# REQUIREMENT
Transcribe every entry word for word, leaving out all images.

# MATERIAL SUPPLIED
==================================================
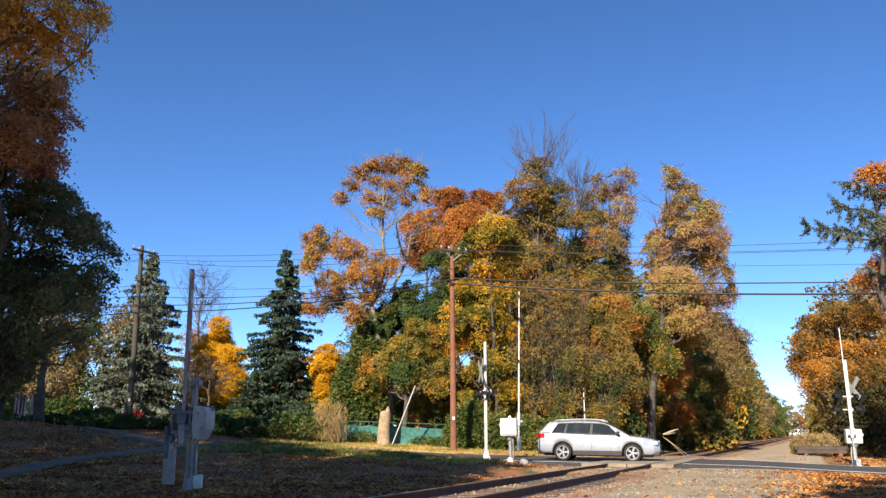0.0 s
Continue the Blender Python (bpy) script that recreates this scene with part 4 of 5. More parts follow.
def build_poles():
    utility_pole(0.53, 41.0, 10.55, M_POLE, "tall reddish-brown timber utility pole beside the road", (-0.06, 0), 0.17, True, 30)
    utility_pole(-18.45, 48.0, 10.95, M_OLD_POLE, "weathered timber utility pole beside the rising road, shade in its colour", (-0.1, 0), 0.19, True, 60)
    mid, left = (0.47, 41.0), (-18.6, 48.0)
    high = "thin high overhead power line"
    low = "heavy black overhead communication cable"
    for dz, dx, sag in ((10.75, -0.35, 0.30), (10.45, 0.0, 0.32), (10.4, 0.35, 0.62)):
        cable((left[0] + dx, left[1], dz + 0.95), (mid[0] + dx, mid[1], dz), sag, 0.012, high)
        cable((mid[0] + dx, mid[1], dz), (27 + dx, 33.0, dz - 1.15), 0.45, 0.012, high)
        cable((left[0] + dx, left[1], dz + 0.95), (-42 + dx, 58.5, dz + 2.6), 0.4, 0.012, high)
    for z0, z1, sag, r in ((9.0, 9.1, 0.5, 0.018), (8.8, 8.55, 0.42, 0.026), (8.65, 8.1, 0.40, 0.03), (9.4, 9.75, 0.6, 0.012)):
        cable((left[0], left[1] - 0.2, z1), (mid[0], mid[1] - 0.2, z0), sag, r, low)
        cable((left[0], left[1] - 0.2, z1), (-42, 58.3, z1 + 1.6), 0.5, r, low)
    cable((mid[0], mid[1] - 0.2, 8.85), (27, 33.0, 7.5), 0.28, 0.03, low)
    cable((mid[0], mid[1] - 0.2, 8.6), (27, 33.0, 7.0), 0.42, 0.046, low)
    cable((mid[0], mid[1] - 0.2, 9.75), (27, 33.0, 8.3), 0.3, 0.009, high)
    # guy wire with its pale marker sleeve
    z0 = land(-2.7, 44.2)
    g = thing("guy_wire", "slanting guy wire with a pale plastic sleeve", "guy wire", pose(-2.75, 44.2, z0))
    bm = bmesh.new()
    rod(bm, (0, 0, -0.1), (3.2, -3.3, 7.9), 0.007, 0.007, 6)
    part("wire", bm, M_WIRE, g)
    bm = bmesh.new()
    rod(bm, (0.0, 0, 0.02), (1.28, -1.32, 3.12), 0.032, 0.032, 8)
    part("marker_sleeve", bm, M_WHITE, g, "pale plastic marker sleeve")


build_poles()


# ---------------------------------------------------------------- crossing signals and gates
def arm_part(gate, length, w, h, mount, counter=0.9, taper=0.42, tip_light=False, bands=3, cx=0.0):
    """The boom: along +y from its pivot, with bands, lamps and the counterweight behind."""
    bm = bmesh.new()
    vs = box(bm, -w / 2, w / 2, 0.0, length, -h / 2, h / 2, 0.006)
    for v in bm.verts:
        k = 1.0 - taper * max(0.0, min(1.0, v.co.y / length))
        v.co.x *= k
        v.co.z *= k
    arm = part("gate_arm", bm, M_SHADED_WHITE if tip_light else M_WHITE, gate, "red and white banded boom" if bands else "plain pale boom")
    arm.matrix_basis = mount
    n = int(length / 0.41)
    for i in range(n):
        if i % 2 == 1 and bands:
            a, b = i * length / n, (i + 1) * length / n
            bm = bmesh.new()
            box(bm, -w / 2 - (0.004 if bands & 1 else -0.02), w / 2 + (0.004 if bands & 2 else -0.02), a, b, -h / 2 + 0.012, h / 2 - 0.012)
            for v in bm.verts:
                k = 1.0 - taper * (v.co.y / length)
                v.co.x *= k
                v.co.z *= k
            part("red_band", bm, M_RED, arm, "red reflective band")
    for i, f in enumerate((0.96, 0.78, 0.45)):
        bm = bmesh.new()
        k = 1 - taper * f
        box(bm, -0.025, 0.025, f * length - 0.05, f * length + 0.05, h / 2 * k, h / 2 * k + 0.035, 0.008)
        for s in (-1, 1):
            rod(bm, (0, f * length + 0.025 * s, h / 2 * k + 0.06), (0, f * length + 0.045 * s, h / 2 * k + 0.06), 0.03, 0.028, 12)
        part("arm_lamp", bm, M_REDGLOW if (i == 1 and tip_light) else M_REDLENS, arm, "red lamp on the boom")
    # sockets and the counterweight levers behind the pivot
    bm = bmesh.new()
    box(bm, -w / 2 - 0.03, w / 2 + 0.03, -0.16, 0.34, -h / 2 - 0.03, h / 2 + 0.03, 0.015)
    rod(bm, (-w - 0.1, 0, 0), (w + 0.1, 0, 0), 0.05, 0.05, 12)
    part("arm_socket", bm, M_GREY, arm, "grey steel boom socket")
    for s in (0.0,):
        bm = bmesh.new()
        box(bm, cx - 0.02, cx + 0.02, -counter, -0.0, -0.05, 0.05, 0.006)
        part("counterweight_lever", bm, M_GREY, arm)
        bm = bmesh.new()
        if tip_light:
            box(bm, cx - 0.13, cx + 0.13, -0.98, -0.24, -0.03, 0.03, 0.012)
        else:
            box(bm, -0.05, 0.05, -counter - 0.24, -counter + 0.28, -0.13, 0.13, 0.02)
        part("counterweight", bm, M_SHADED_WHITE if tip_light else M_GREY, arm, "pale grey counterweight plate")
    return arm


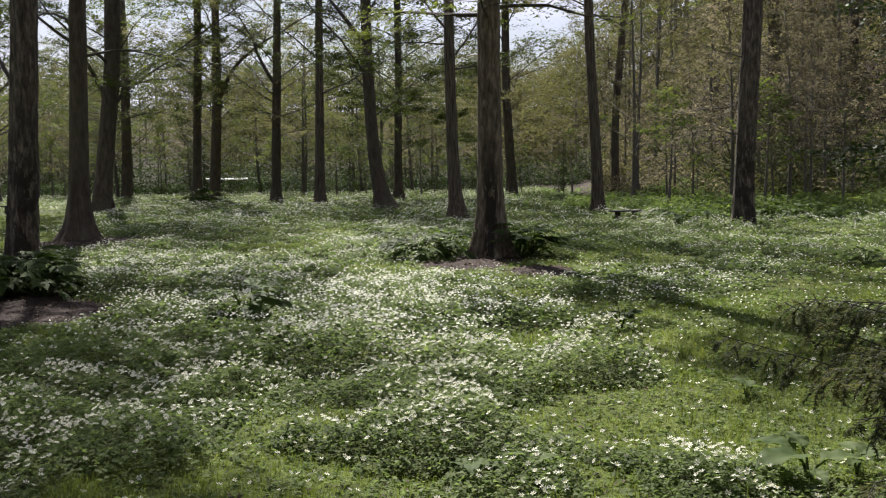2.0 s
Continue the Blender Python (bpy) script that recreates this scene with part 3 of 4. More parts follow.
KINDS = {
    "green": wood_tree("tree", 101, 14, 0.30, 1.8, 18, 4.6, 15, 0.195, M_STEM, M_LEAF, "young beech in fresh yellow-green leaf", "tree"),
    "olive": wood_tree("tree", 102, 13, 0.28, 1.5, 18, 4.6, 15, 0.195, M_STEM, M_LEAF_OLIVE, "young tree in olive-green spring leaf", "tree"),
    "bare": wood_tree("tree", 103, 17, 0.34, 4.0, 16, 4.4, 9, 0.17, M_STEM, M_LEAF_OLIVE, "tall grey tree barely in leaf", "tree", (30, 62)),
    "slim": wood_tree("tree", 104, 15, 0.20, 2.0, 15, 2.8, 14, 0.13, M_STEM, M_LEAF_OLIVE, "slim tree with sparse spring leaves", "tree", (30, 60)),
    "copper": wood_tree("tree", 105, 7.5, 0.14, 0.7, 16, 3.2, 24, 0.09, M_STEM, M_LEAF_COPPER, "small tree with brownish young leaves", "small tree", (35, 65)),
    "sapling": wood_tree("sapling", 106, 3.2, 0.09, 1.2, 8, 1.0, 6, 0.16, M_STEM, M_LEAF, "thin dark sapling at the edge of the wood", "sapling", (25, 60), 1, 3),
}


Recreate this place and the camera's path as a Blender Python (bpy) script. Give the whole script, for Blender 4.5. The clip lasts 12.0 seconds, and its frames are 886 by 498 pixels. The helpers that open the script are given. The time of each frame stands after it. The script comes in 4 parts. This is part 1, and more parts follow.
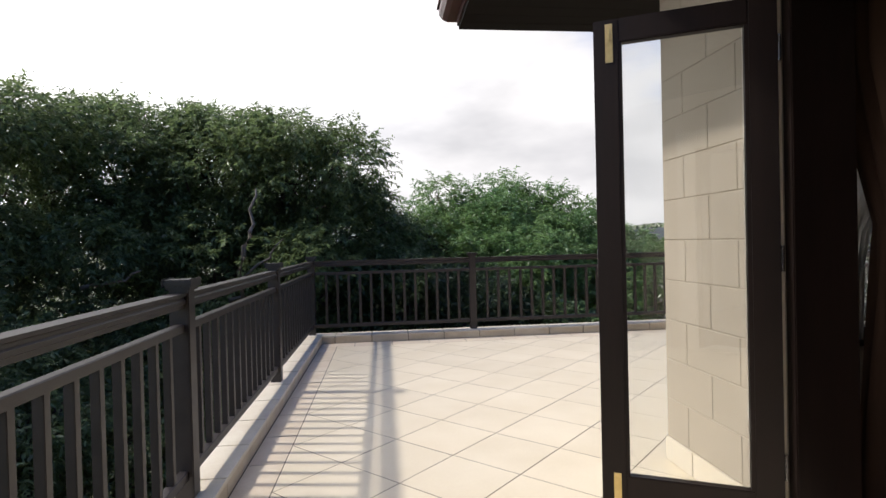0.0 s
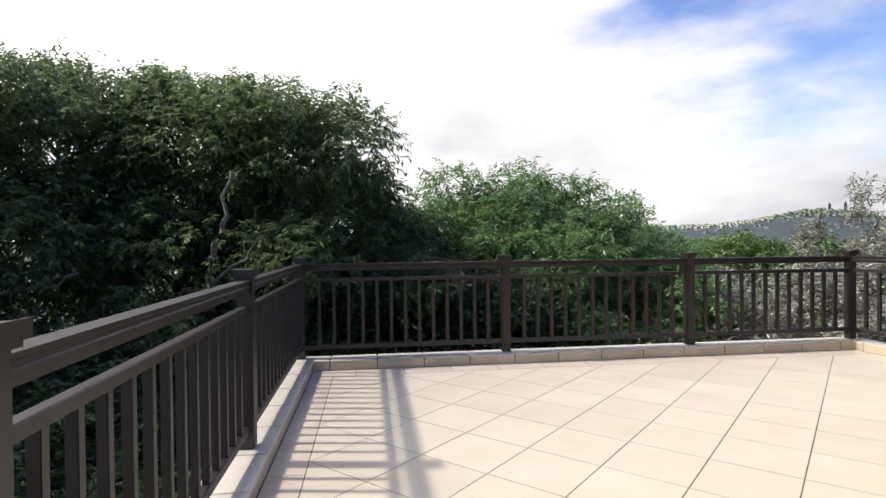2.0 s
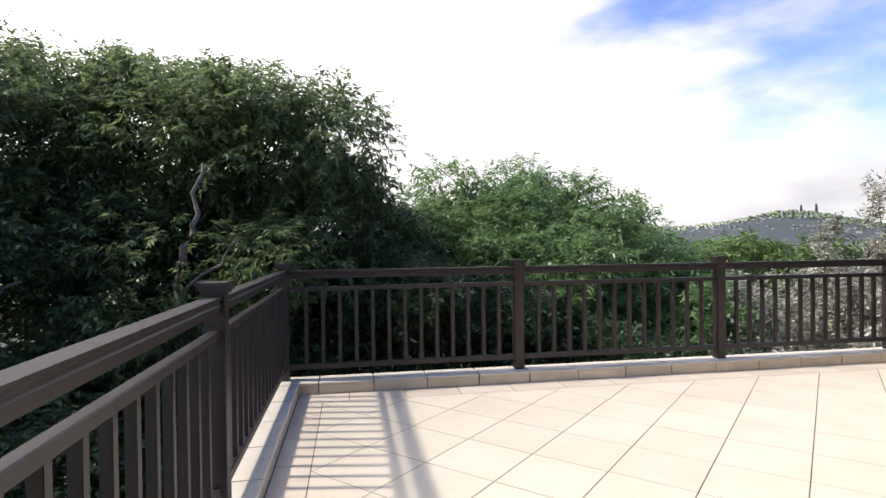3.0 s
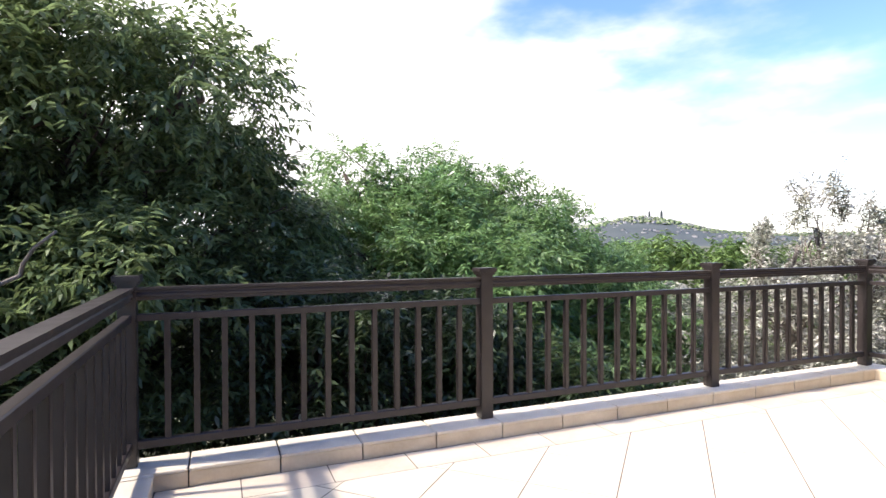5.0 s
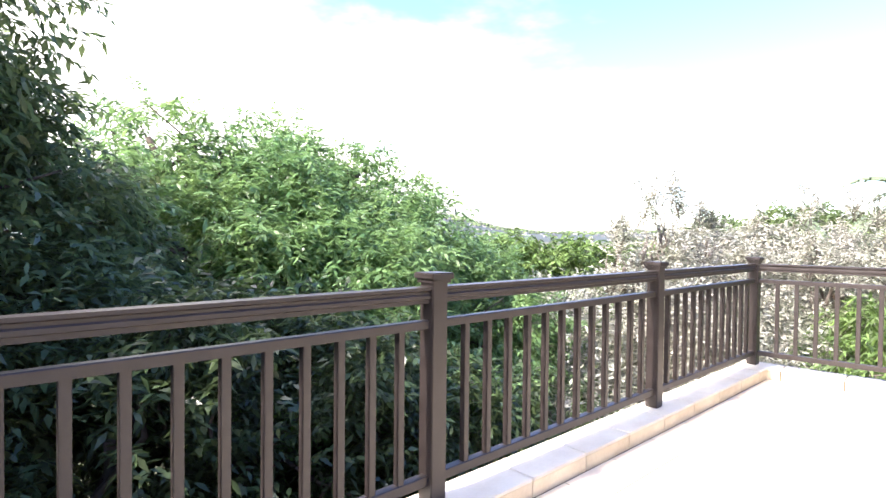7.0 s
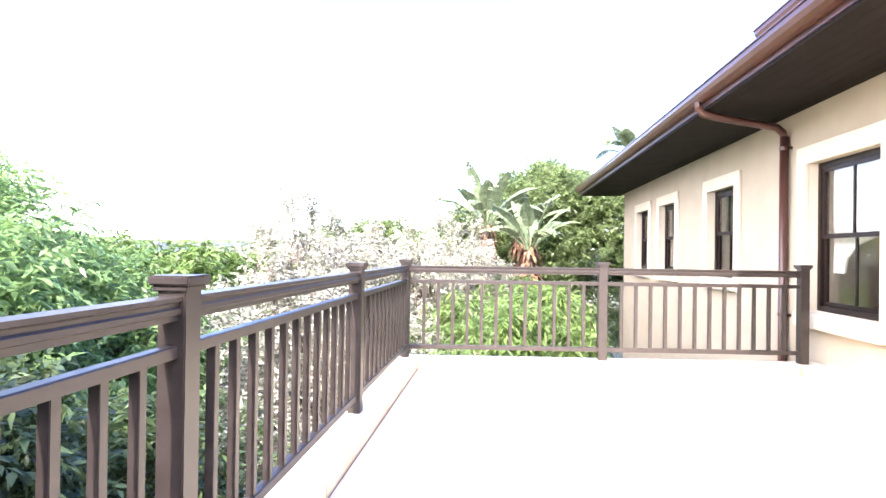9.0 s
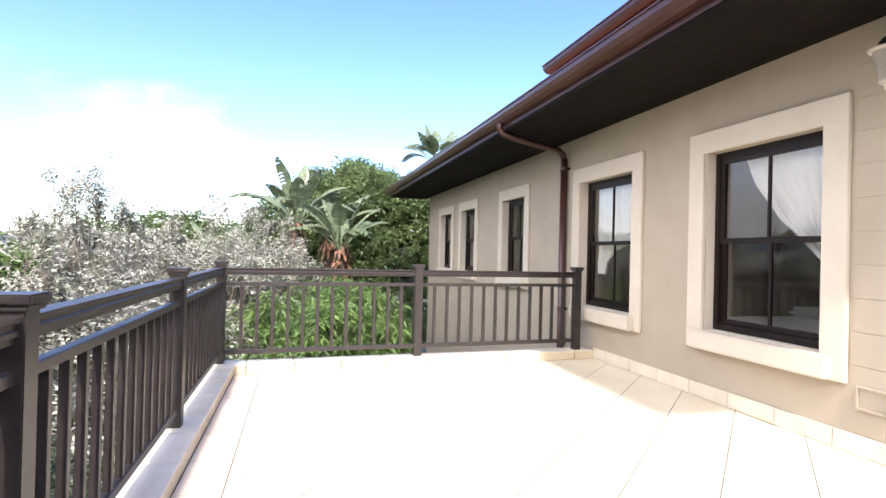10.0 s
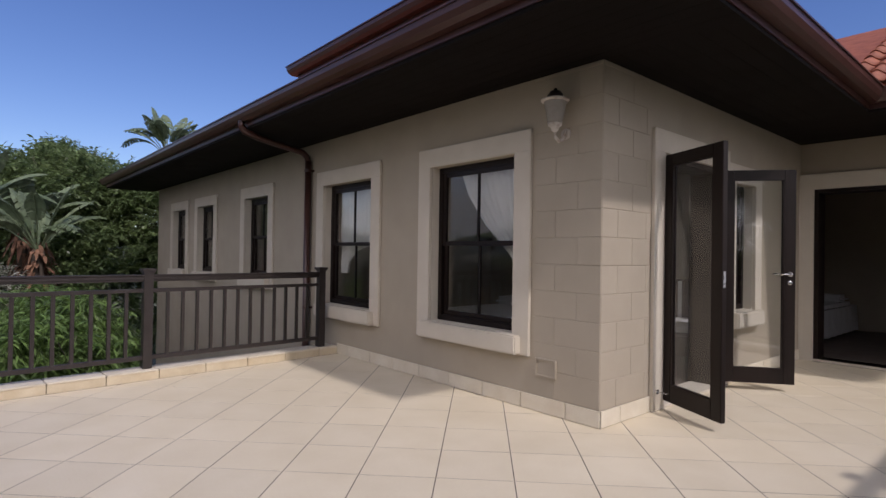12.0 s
==================================================
# FULL ANSWER
0.0 s
Continue the Blender Python (bpy) script that recreates this scene with part 4 of 5. More parts follow.
def build_poles():
    utility_pole(0.53, 41.0, 10.55, M_POLE, "tall reddish-brown timber utility pole beside the road", (-0.06, 0), 0.17, True, 30)
    utility_pole(-18.45, 48.0, 10.95, M_OLD_POLE, "weathered timber utility pole beside the rising road, shade in its colour", (-0.1, 0), 0.19, True, 60)
    mid, left = (0.47, 41.0), (-18.6, 48.0)
    high = "thin high overhead power line"
    low = "heavy black overhead communication cable"
    for dz, dx, sag in ((10.75, -0.35, 0.30), (10.45, 0.0, 0.32), (10.4, 0.35, 0.62)):
        cable((left[0] + dx, left[1], dz + 0.95), (mid[0] + dx, mid[1], dz), sag, 0.012, high)
        cable((mid[0] + dx, mid[1], dz), (27 + dx, 33.0, dz - 1.15), 0.45, 0.012, high)
        cable((left[0] + dx, left[1], dz + 0.95), (-42 + dx, 58.5, dz + 2.6), 0.4, 0.012, high)
    for z0, z1, sag, r in ((9.0, 9.1, 0.5, 0.018), (8.8, 8.55, 0.42, 0.026), (8.65, 8.1, 0.40, 0.03), (9.4, 9.75, 0.6, 0.012)):
        cable((left[0], left[1] - 0.2, z1), (mid[0], mid[1] - 0.2, z0), sag, r, low)
        cable((left[0], left[1] - 0.2, z1), (-42, 58.3, z1 + 1.6), 0.5, r, low)
    cable((mid[0], mid[1] - 0.2, 8.85), (27, 33.0, 7.5), 0.28, 0.03, low)
    cable((mid[0], mid[1] - 0.2, 8.6), (27, 33.0, 7.0), 0.42, 0.046, low)
    cable((mid[0], mid[1] - 0.2, 9.75), (27, 33.0, 8.3), 0.3, 0.009, high)
    # guy wire with its pale marker sleeve
    z0 = land(-2.7, 44.2)
    g = thing("guy_wire", "slanting guy wire with a pale plastic sleeve", "guy wire", pose(-2.75, 44.2, z0))
    bm = bmesh.new()
    rod(bm, (0, 0, -0.1), (3.2, -3.3, 7.9), 0.007, 0.007, 6)
    part("wire", bm, M_WIRE, g)
    bm = bmesh.new()
    rod(bm, (0.0, 0, 0.02), (1.28, -1.32, 3.12), 0.032, 0.032, 8)
    part("marker_sleeve", bm, M_WHITE, g, "pale plastic marker sleeve")


build_poles()


# ---------------------------------------------------------------- crossing signals and gates
def arm_part(gate, length, w, h, mount, counter=0.9, taper=0.42, tip_light=False, bands=3, cx=0.0):
    """The boom: along +y from its pivot, with bands, lamps and the counterweight behind."""
    bm = bmesh.new()
    vs = box(bm, -w / 2, w / 2, 0.0, length, -h / 2, h / 2, 0.006)
    for v in bm.verts:
        k = 1.0 - taper * max(0.0, min(1.0, v.co.y / length))
        v.co.x *= k
        v.co.z *= k
    arm = part("gate_arm", bm, M_SHADED_WHITE if tip_light else M_WHITE, gate, "red and white banded boom" if bands else "plain pale boom")
    arm.matrix_basis = mount
    n = int(length / 0.41)
    for i in range(n):
        if i % 2 == 1 and bands:
            a, b = i * length / n, (i + 1) * length / n
            bm = bmesh.new()
            box(bm, -w / 2 - (0.004 if bands & 1 else -0.02), w / 2 + (0.004 if bands & 2 else -0.02), a, b, -h / 2 + 0.012, h / 2 - 0.012)
            for v in bm.verts:
                k = 1.0 - taper * (v.co.y / length)
                v.co.x *= k
                v.co.z *= k
            part("red_band", bm, M_RED, arm, "red reflective band")
    for i, f in enumerate((0.96, 0.78, 0.45)):
        bm = bmesh.new()
        k = 1 - taper * f
        box(bm, -0.025, 0.025, f * length - 0.05, f * length + 0.05, h / 2 * k, h / 2 * k + 0.035, 0.008)
        for s in (-1, 1):
            rod(bm, (0, f * length + 0.025 * s, h / 2 * k + 0.06), (0, f * length + 0.045 * s, h / 2 * k + 0.06), 0.03, 0.028, 12)
        part("arm_lamp", bm, M_REDGLOW if (i == 1 and tip_light) else M_REDLENS, arm, "red lamp on the boom")
    # sockets and the counterweight levers behind the pivot
    bm = bmesh.new()
    box(bm, -w / 2 - 0.03, w / 2 + 0.03, -0.16, 0.34, -h / 2 - 0.03, h / 2 + 0.03, 0.015)
    rod(bm, (-w - 0.1, 0, 0), (w + 0.1, 0, 0), 0.05, 0.05, 12)
    part("arm_socket", bm, M_GREY, arm, "grey steel boom socket")
    for s in (0.0,):
        bm = bmesh.new()
        box(bm, cx - 0.02, cx + 0.02, -counter, -0.0, -0.05, 0.05, 0.006)
        part("counterweight_lever", bm, M_GREY, arm)
        bm = bmesh.new()
        if tip_light:
            box(bm, cx - 0.13, cx + 0.13, -0.98, -0.24, -0.03, 0.03, 0.012)
        else:
            box(bm, -0.05, 0.05, -counter - 0.24, -counter + 0.28, -0.13, 0.13, 0.02)
        part("counterweight", bm, M_SHADED_WHITE if tip_light else M_GREY, arm, "pale grey counterweight plate")
    return arm


2.0 s
Continue the Blender Python (bpy) script that recreates this scene with part 3 of 4. More parts follow.
KINDS = {
    "green": wood_tree("tree", 101, 14, 0.30, 1.8, 18, 4.6, 15, 0.195, M_STEM, M_LEAF, "young beech in fresh yellow-green leaf", "tree"),
    "olive": wood_tree("tree", 102, 13, 0.28, 1.5, 18, 4.6, 15, 0.195, M_STEM, M_LEAF_OLIVE, "young tree in olive-green spring leaf", "tree"),
    "bare": wood_tree("tree", 103, 17, 0.34, 4.0, 16, 4.4, 9, 0.17, M_STEM, M_LEAF_OLIVE, "tall grey tree barely in leaf", "tree", (30, 62)),
    "slim": wood_tree("tree", 104, 15, 0.20, 2.0, 15, 2.8, 14, 0.13, M_STEM, M_LEAF_OLIVE, "slim tree with sparse spring leaves", "tree", (30, 60)),
    "copper": wood_tree("tree", 105, 7.5, 0.14, 0.7, 16, 3.2, 24, 0.09, M_STEM, M_LEAF_COPPER, "small tree with brownish young leaves", "small tree", (35, 65)),
    "sapling": wood_tree("sapling", 106, 3.2, 0.09, 1.2, 8, 1.0, 6, 0.16, M_STEM, M_LEAF, "thin dark sapling at the edge of the wood", "sapling", (25, 60), 1, 3),
}


Recreate this place and the camera's path as a Blender Python (bpy) script. Give the whole script, for Blender 4.5. The clip lasts 12.0 seconds, and its frames are 886 by 498 pixels. The helpers that open the script are given. The time of each frame stands after it. The script comes in 4 parts. This is part 1, and more parts follow.
0.0 s
2.0 s
3.0 s
5.0 s
7.0 s
9.0 s
10.0 s
12.0 s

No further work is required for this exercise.